Saat itu, Jakarta mengalami periode kelam saat jalanan ibu kota kerap berubah menjadi arena pertarungan antarpelajar. Tawuran menebar teror dan mengganggu sendi kehidupan masyarakat.

Skala kekerasan yang kian meningkat dan para pelajar yang semakin beringas dari hari ke hari, mendorong lahirnya sebuah solusi tak lazim dan sarat kontroversi: Sekolah Khusus Kodim.

Tawuran yang Meresahkan Ibu Kota

Tawuran pelajar bukanlah barang baru di Jakarta. Studi Universitas Indraprasta PGRI menunjukkan bahwa tawuran pelajar di Jakarta setidaknya telah terjadi sejak tahun 1968.

Seiring waktu, bentuknya mengalami eskalasi, terutama dengan meluasnya penggunaan senjata tajam yang dimulai sekitar tahun 1980, serta munculnya kelompok-kelompok pelajar yang dikenal sebagai Barisan Siswa (Basis).

Mereka memilik julukan dan singkatan sesuai rute angkutan umum. Misalnya Boedoet 806, yang merujuk pada SMAN 1 Jakarta di Jl. Budi Utomo, Sawah Besar.
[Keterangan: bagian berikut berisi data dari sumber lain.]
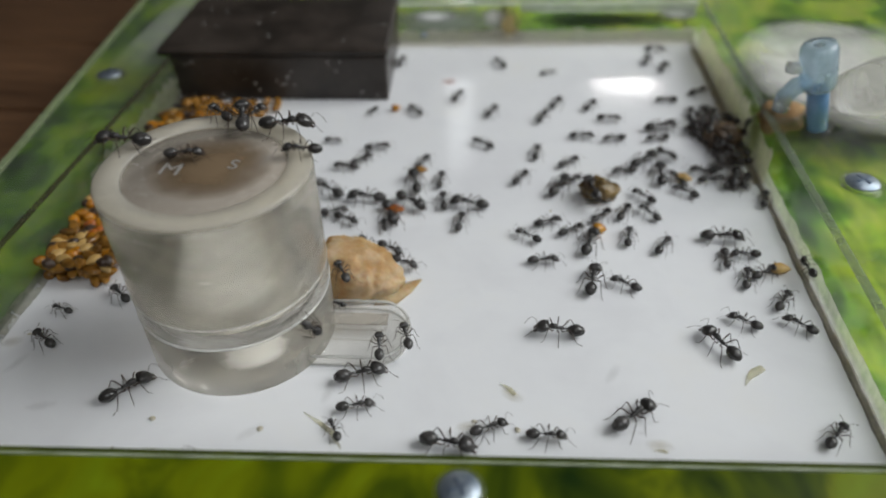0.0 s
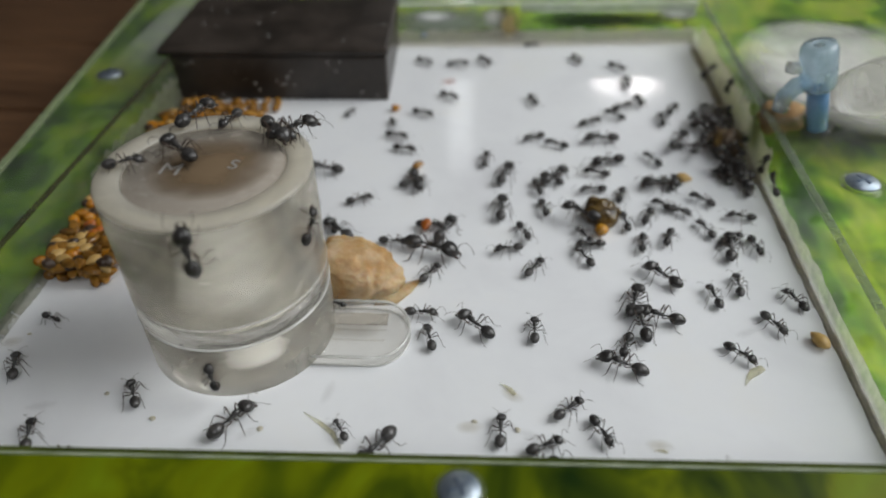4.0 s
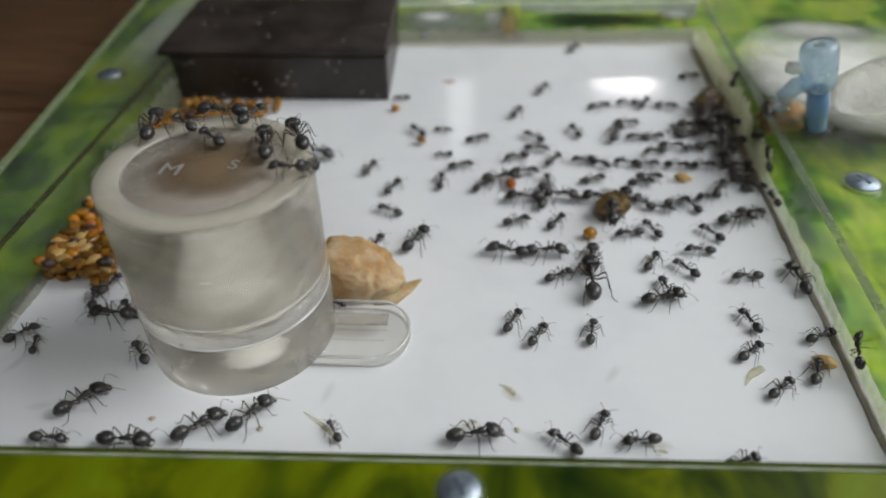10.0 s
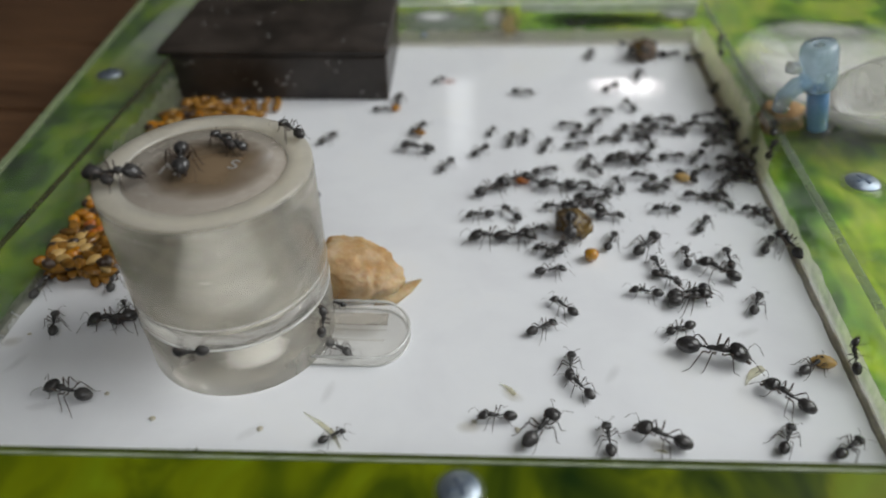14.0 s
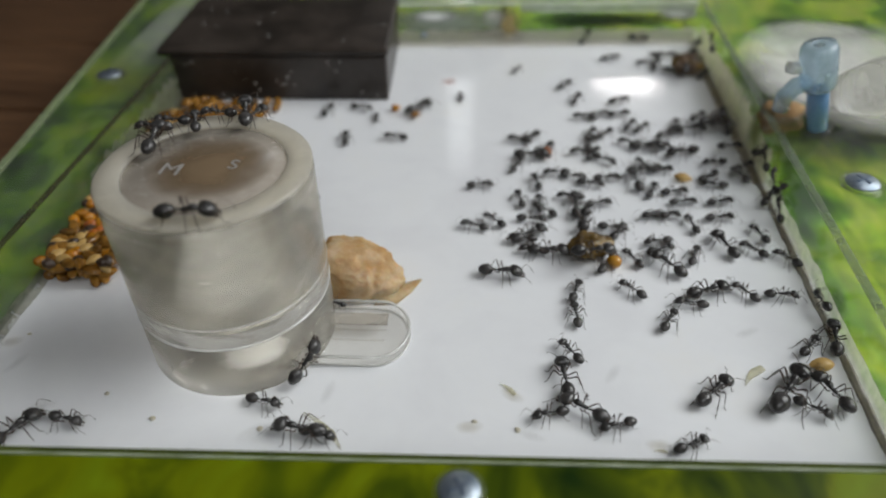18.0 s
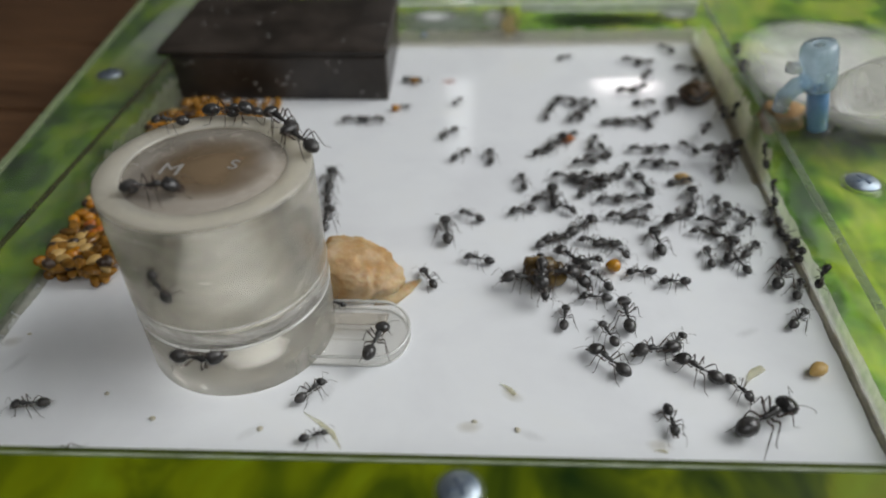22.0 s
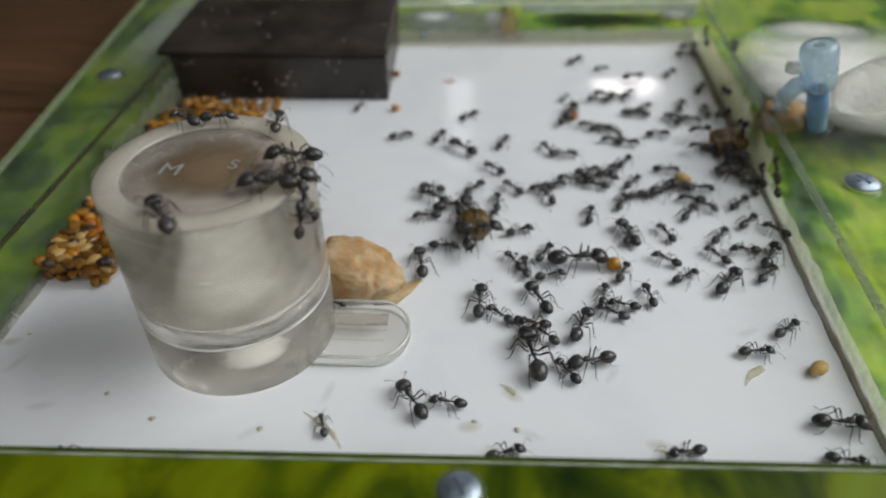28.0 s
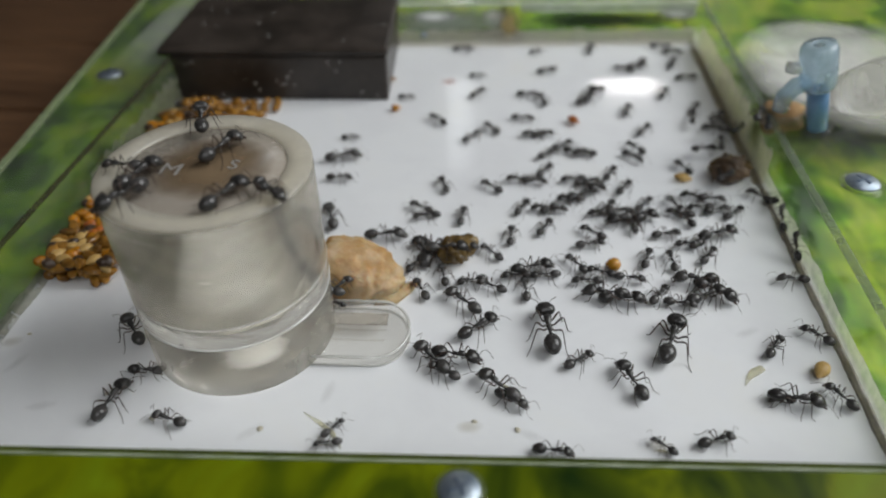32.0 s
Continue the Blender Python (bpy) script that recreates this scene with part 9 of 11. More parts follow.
    crawl("m", (0, 42.9, 157.4, -52), (1, 32.8, 157.3, 46), (2, 35, 156.4, 67), (3, 51.4, 157.9, 44, 2.6), (6, 49.2, 157.3, 44), (7, 48.7, 158.3, 126), (8, 45.8, 161.8, -176), (9, 32.3, 157.3, 46), (10, 37.3, 152.2, 4), (11, 35.1, 151.6, 130), (12, 38.9, 149.2, 129), (13, 37.7, 150.4, -176), (14, 35.8, 146.5, -176), (17, 31.7, 151.3, 4), (18, 27.1, 153.7, -49), (19, 29.4, 156, 4), (20, 31.9, 172.8, 48), (21, 34.4, 174.5, 48), (22, 34.2, 173.6, 4), (23, 38.4, 176.4, 48), (24, 29, 166.5, 69), (25, 29.9, 168.1, 4), (28, 30.7, 168.1, -52), (29, 27.8, 169.4, -176), (30, 29.6, 172.7, 128), (31, 21.3, 172.1, 4), (32, 11.9, 165.4, 4))
    crawl("m", (0, 25.8, 182.2, 50), (1, 24.1, 190.8, -177), (2, 28.7, 188.3, 3), (3, 8.5, 191, 3), (6, 13.2, 167, 4), (7, 12.7, 167, 50), (8, 12.5, 161.1, 49), (9, 12.5, 158.2, 49), (10, 10.3, 158.1, 4), (11, 9.4, 151.2, 49), (12, 12.4, 157.7, 4), (13, 11.8, 159.6, 4), (14, 12.9, 159.7, 72), (17, 19.3, 153.2, -176), (18, 12.5, 158.2, 49), (19, 11.7, 157.6, 49), (20, 16.1, 176.6, 50), (21, 16.9, 176.7, 50), (22, 20.7, 175.3, -130), (23, 12.2, 174.8, -129), (24, 11.9, 165.4, 73), (25, 18, 168.8, -131), (28, 13.2, 157.7, 132), (29, 3.8, 167, 132), (30, 12.6, 164, 50), (31, 9.6, 160.9, 132), (32, 9.7, 165.3, -176))
    crawl("m", (0, -23.1, 176.5, -45), (1, -23.2, 177.5, -45), (2, -19.8, 177.7, 96), (3, -28.3, 179.5, 97), (6, -0.7, 163.2, 91), (7, -5.6, 156.2, -176), (8, 4.5, 155.5, 4), (9, 6.7, 157.3, 133), (10, 5.2, 153.6, -176), (11, 7.4, 155.1, -176), (12, 9.5, 157.1, -176), (13, 6.7, 160.7, 133), (14, 3.8, 162, 74), (17, 7.4, 153.8, 4), (18, 5.2, 149.6, 73), (19, -4.2, 152.2, 92), (20, -14.2, 139.6, 95), (21, 3.2, 141.9, 48), (22, -1.4, 153.2, 109), (23, -9.4, 148.7, 51), (24, -9.2, 144.8, 50), (25, -16, 150.9, 52), (28, -4.8, 139, 49), (29, -10.3, 141.5, 4), (30, -6.5, 146.7, 50), (31, -1.7, 147.9, 92), (32, 13.1, 155.5, 49))
    crawl("m", (0, 16.4, 183.3, 51), (1, 20.7, 203.2, 3), (2, 27.2, 214.7, 53), (3, 33.5, 211.5, 3), (6, 42.9, 200.6, 3), (7, 31.6, 193.1, 3), (8, 28.2, 181.2, -177), (9, 26.6, 164, -176), (10, 40.3, 158.6, -176), (11, 41, 158.7, 4), (12, 39.4, 157.2, 46), (13, 40.1, 157.2, -176), (14, 39.5, 162.8, 82), (17, 35.3, 164, 47), (18, 28.3, 166.5, 48), (19, 21.3, 172.1, 4), (20, 19.9, 175.2, 129), (21, 20.5, 172.1, -131), (22, 24.9, 161.9, 85), (23, 26.7, 164.9, 70), (24, 23.1, 166.1, 86), (25, 28.9, 165, -176), (28, 30.2, 163.6, -176), (29, 28.1, 165, 129), (30, 27.3, 163.5, -176), (31, 18.4, 161.4, -176), (32, 16.9, 159.9, 49))
    crawl("m", (0, 0, 208.9, 105), (1, -13.4, 210.1, 3), (2, -2.9, 217.4, 57), (3, -6.4, 213.5, 3), (6, -0.8, 202.7, 3), (7, -3.3, 200.6, 3), (8, 3.7, 180.8, 3), (9, -1.9, 180.5, 3), (10, 12.7, 192, 52), (11, 13.9, 179.8, 88), (12, 23.8, 198.3, 3), (13, 31.3, 181.4, 3), (14, 28.7, 179, 4), (17, 30.6, 182.5, 49), (18, 27.8, 177.3, 4), (19, 23.6, 174.4, 49), (20, 23.1, 177, 50), (21, 22.2, 175.4, 50), (22, 23.1, 177, 71), (23, 23, 175.4, 4), (24, 15.7, 167.2, 72), (25, 26, 166.3, 48), (28, 27.8, 169.4, 4), (29, 20.8, 164.5, 86), (30, 21.2, 153.3, 86), (31, 21.9, 160.2, 4), (32, 20.3, 157.3, 4))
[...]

Sedangkan angka 806 merupakan simbol angkutan umum yang melintasi jalur sekolah mereka.

Keberadaan Basis menandakan adanya tingkat organisasi yang lebih tinggi, bukan sekadar perkelahian spontan. Lingkungan pergaulan yang mendukung tawuran membuat remaja mempelajari perilaku kekerasan ini.

Siswa kerap berkelahi tanpa sebab, yang penting bertarung. Motif tersebut menunjukkan betapa kekerasan telah ternormalisasi dan menjadi semacam ritual bagi sebagian pelajar. Biasanya terkait dengan pencarian identitas, status, atau pembuktian teritorial.
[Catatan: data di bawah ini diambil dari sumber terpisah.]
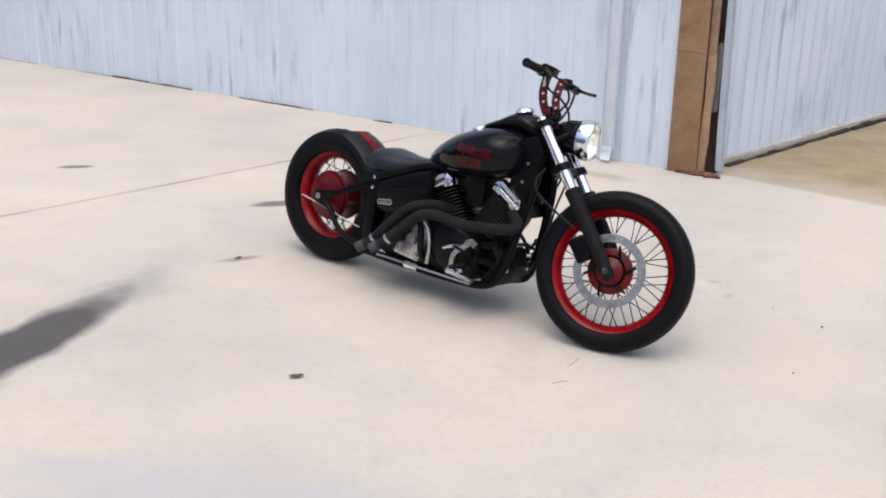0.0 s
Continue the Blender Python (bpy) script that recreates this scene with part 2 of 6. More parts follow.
def wall_material(name, base, streak, pale, amount):
    """Painted profiled sheet: chalky drift, rain streaks that run down."""
    m, n, l, p = principled(name)
    co = n.new("ShaderNodeTexCoord").outputs["Object"]
    mp = n.new("ShaderNodeMapping")
    mp.inputs["Scale"].default_value = (7.0, 7.0, 0.55)
    l.new(co, mp.inputs["Vector"])
    st = noise_tex(n, l, 1.0, 5, 0.60, mp.outputs["Vector"])
    mp2 = n.new("ShaderNodeMapping")
    mp2.inputs["Scale"].default_value = (12.0, 12.0, 1.7)
    l.new(co, mp2.inputs["Vector"])
    st2 = noise_tex(n, l, 1.0, 3, 0.50, mp2.outputs["Vector"])
    broad = noise_tex(n, l, 0.55, 4, 0.6, co)
    r = ramp(n, [(0.38, pale), (0.62, base)])
    l.new(broad.outputs["Fac"], r.inputs["Fac"])
    f1 = ramp(n, [(0.50, (0, 0, 0)), (0.74, (1, 1, 1))])
    l.new(st.outputs["Fac"], f1.inputs["Fac"])
    f2 = ramp(n, [(0.56, (0, 0, 0)), (0.69, (1, 1, 1))])
    l.new(st2.outputs["Fac"], f2.inputs["Fac"])
    f = math_node(n, l, "MAXIMUM", math_node(n, l, "MULTIPLY", f1.outputs["Color"], 0.40), math_node(n, l, "MULTIPLY", f2.outputs["Color"], 0.9))
    clump = noise_tex(n, l, 0.65, 4, 0.6, co)
    fc = ramp(n, [(0.40, (0.14, 0.14, 0.14)), (0.58, (1, 1, 1))])
    l.new(clump.outputs["Fac"], fc.inputs["Fac"])
    f = math_node(n, l, "MULTIPLY", f, fc.outputs["Color"])
    f = math_node(n, l, "MULTIPLY", f, amount)
    l.new(mix_color(n, l, f, r.outputs["Color"], streak), p.inputs["Base Color"])
    p.inputs["Roughness"].default_value = 0.55
    b = n.new("ShaderNodeBump")
    b.inputs["Strength"].default_value, b.inputs["Distance"].default_value = 0.15, 0.01
    l.new(st.outputs["Fac"], b.inputs["Height"])
    l.new(b.outputs["Normal"], p.inputs["Normal"])
    return m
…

Keresahan masyarakat dan pemerintah pun memuncak. Kekerasan pelajar tidak hanya terjadi antarmereka, tetapi juga merembet pada perusakan fasilitas umum seperti bus kota, pembajakan angkutan, hingga melukai awak bus.

Tindakan ini menimbulkan ketakutan di kalangan pengguna kendaraan umum dan masyarakat luas. Lebih jauh, para pelajar ini dilaporkan semakin kurang ajar dan berani, bahkan hingga melecehkan guru, orang tua, dan aparat keamanan.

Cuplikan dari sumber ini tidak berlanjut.